- _Required task_: Locate, in the data below, the line that contains "import numpy as np" and the line that contains "of a camera"; reproduce exactly those two lines and every line between them, nothing more.

- _Data segment_:

------

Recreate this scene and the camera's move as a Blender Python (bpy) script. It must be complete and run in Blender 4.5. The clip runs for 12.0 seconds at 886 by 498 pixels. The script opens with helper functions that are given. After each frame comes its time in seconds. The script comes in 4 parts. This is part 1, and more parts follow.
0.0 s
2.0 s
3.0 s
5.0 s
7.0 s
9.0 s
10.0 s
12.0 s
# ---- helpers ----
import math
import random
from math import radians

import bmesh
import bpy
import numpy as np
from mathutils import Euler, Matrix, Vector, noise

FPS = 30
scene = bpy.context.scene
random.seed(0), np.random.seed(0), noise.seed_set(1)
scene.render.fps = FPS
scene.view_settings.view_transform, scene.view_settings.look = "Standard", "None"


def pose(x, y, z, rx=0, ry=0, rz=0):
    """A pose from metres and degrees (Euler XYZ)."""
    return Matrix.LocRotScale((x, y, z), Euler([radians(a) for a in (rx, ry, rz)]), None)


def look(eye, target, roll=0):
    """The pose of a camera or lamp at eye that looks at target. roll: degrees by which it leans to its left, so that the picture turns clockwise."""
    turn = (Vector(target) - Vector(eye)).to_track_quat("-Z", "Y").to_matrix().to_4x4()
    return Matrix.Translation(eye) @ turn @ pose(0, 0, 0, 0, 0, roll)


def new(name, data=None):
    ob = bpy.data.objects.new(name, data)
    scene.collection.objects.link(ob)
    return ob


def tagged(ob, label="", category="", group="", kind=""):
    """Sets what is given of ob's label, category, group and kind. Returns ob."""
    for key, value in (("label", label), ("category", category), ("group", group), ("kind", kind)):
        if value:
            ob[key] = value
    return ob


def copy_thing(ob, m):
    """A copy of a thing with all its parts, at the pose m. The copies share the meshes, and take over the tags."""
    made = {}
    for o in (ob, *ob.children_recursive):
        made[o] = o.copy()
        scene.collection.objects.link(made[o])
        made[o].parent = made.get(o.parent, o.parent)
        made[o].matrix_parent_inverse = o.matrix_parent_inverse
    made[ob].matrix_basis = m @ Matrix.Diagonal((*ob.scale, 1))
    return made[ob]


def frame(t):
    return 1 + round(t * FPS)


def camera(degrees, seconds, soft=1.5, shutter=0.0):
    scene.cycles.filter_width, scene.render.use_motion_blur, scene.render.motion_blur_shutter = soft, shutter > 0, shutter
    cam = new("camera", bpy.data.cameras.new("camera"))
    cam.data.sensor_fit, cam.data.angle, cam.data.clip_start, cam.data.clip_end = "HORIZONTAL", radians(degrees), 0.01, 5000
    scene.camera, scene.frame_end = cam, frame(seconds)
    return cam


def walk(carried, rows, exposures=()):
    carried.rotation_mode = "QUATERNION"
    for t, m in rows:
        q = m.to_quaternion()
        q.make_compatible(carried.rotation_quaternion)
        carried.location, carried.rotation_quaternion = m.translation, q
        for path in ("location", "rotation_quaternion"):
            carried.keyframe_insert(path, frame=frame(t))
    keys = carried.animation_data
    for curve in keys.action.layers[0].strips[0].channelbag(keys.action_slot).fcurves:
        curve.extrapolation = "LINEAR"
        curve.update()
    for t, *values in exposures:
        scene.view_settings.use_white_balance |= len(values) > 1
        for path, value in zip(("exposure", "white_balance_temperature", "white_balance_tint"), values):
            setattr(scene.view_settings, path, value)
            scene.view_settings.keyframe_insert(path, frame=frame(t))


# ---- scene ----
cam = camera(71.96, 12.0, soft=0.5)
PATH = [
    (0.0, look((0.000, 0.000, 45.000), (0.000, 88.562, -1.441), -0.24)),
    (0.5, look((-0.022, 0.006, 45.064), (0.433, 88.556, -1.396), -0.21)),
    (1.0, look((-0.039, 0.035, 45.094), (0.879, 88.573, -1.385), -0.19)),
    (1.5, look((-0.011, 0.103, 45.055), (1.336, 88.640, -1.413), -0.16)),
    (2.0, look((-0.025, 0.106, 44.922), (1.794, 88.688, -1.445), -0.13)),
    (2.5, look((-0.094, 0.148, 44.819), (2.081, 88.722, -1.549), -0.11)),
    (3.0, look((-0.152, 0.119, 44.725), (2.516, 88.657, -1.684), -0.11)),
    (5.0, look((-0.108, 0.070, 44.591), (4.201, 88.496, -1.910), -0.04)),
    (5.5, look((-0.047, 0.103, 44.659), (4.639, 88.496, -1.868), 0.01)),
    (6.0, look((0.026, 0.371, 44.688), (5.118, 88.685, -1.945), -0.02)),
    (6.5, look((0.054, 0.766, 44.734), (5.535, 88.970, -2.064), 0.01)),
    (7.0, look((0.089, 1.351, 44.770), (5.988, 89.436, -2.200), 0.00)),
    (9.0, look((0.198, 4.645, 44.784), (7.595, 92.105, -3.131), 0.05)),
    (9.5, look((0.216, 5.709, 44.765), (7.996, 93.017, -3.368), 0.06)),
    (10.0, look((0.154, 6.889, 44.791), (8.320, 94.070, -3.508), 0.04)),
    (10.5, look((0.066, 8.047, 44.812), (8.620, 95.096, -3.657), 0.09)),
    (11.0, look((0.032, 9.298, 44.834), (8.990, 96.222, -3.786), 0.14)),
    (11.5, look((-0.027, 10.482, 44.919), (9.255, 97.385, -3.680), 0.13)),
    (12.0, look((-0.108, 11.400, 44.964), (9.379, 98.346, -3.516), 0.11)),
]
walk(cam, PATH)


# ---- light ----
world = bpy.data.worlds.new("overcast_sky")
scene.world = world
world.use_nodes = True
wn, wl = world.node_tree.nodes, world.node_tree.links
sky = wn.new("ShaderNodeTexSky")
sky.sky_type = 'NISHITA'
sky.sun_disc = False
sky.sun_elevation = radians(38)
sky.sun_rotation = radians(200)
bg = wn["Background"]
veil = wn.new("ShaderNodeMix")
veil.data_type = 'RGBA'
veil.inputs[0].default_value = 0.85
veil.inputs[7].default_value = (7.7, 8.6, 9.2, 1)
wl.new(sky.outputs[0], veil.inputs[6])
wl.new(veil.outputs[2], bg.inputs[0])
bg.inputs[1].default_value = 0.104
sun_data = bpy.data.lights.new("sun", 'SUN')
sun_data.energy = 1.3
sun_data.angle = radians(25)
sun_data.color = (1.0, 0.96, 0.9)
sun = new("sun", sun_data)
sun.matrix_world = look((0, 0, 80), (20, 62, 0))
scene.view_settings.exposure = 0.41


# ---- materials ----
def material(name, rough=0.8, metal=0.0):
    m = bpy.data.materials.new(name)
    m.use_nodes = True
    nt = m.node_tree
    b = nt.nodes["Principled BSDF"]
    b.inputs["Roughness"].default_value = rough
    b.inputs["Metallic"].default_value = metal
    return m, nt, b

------

- _The result_:
import numpy as np
from mathutils import Euler, Matrix, Vector, noise

FPS = 30
scene = bpy.context.scene
random.seed(0), np.random.seed(0), noise.seed_set(1)
scene.render.fps = FPS
scene.view_settings.view_transform, scene.view_settings.look = "Standard", "None"


def pose(x, y, z, rx=0, ry=0, rz=0):
    """A pose from metres and degrees (Euler XYZ)."""
    return Matrix.LocRotScale((x, y, z), Euler([radians(a) for a in (rx, ry, rz)]), None)


def look(eye, target, roll=0):
    """The pose of a camera or lamp at eye that looks at target. roll: degrees by which it leans to its left, so that the picture turns clockwise."""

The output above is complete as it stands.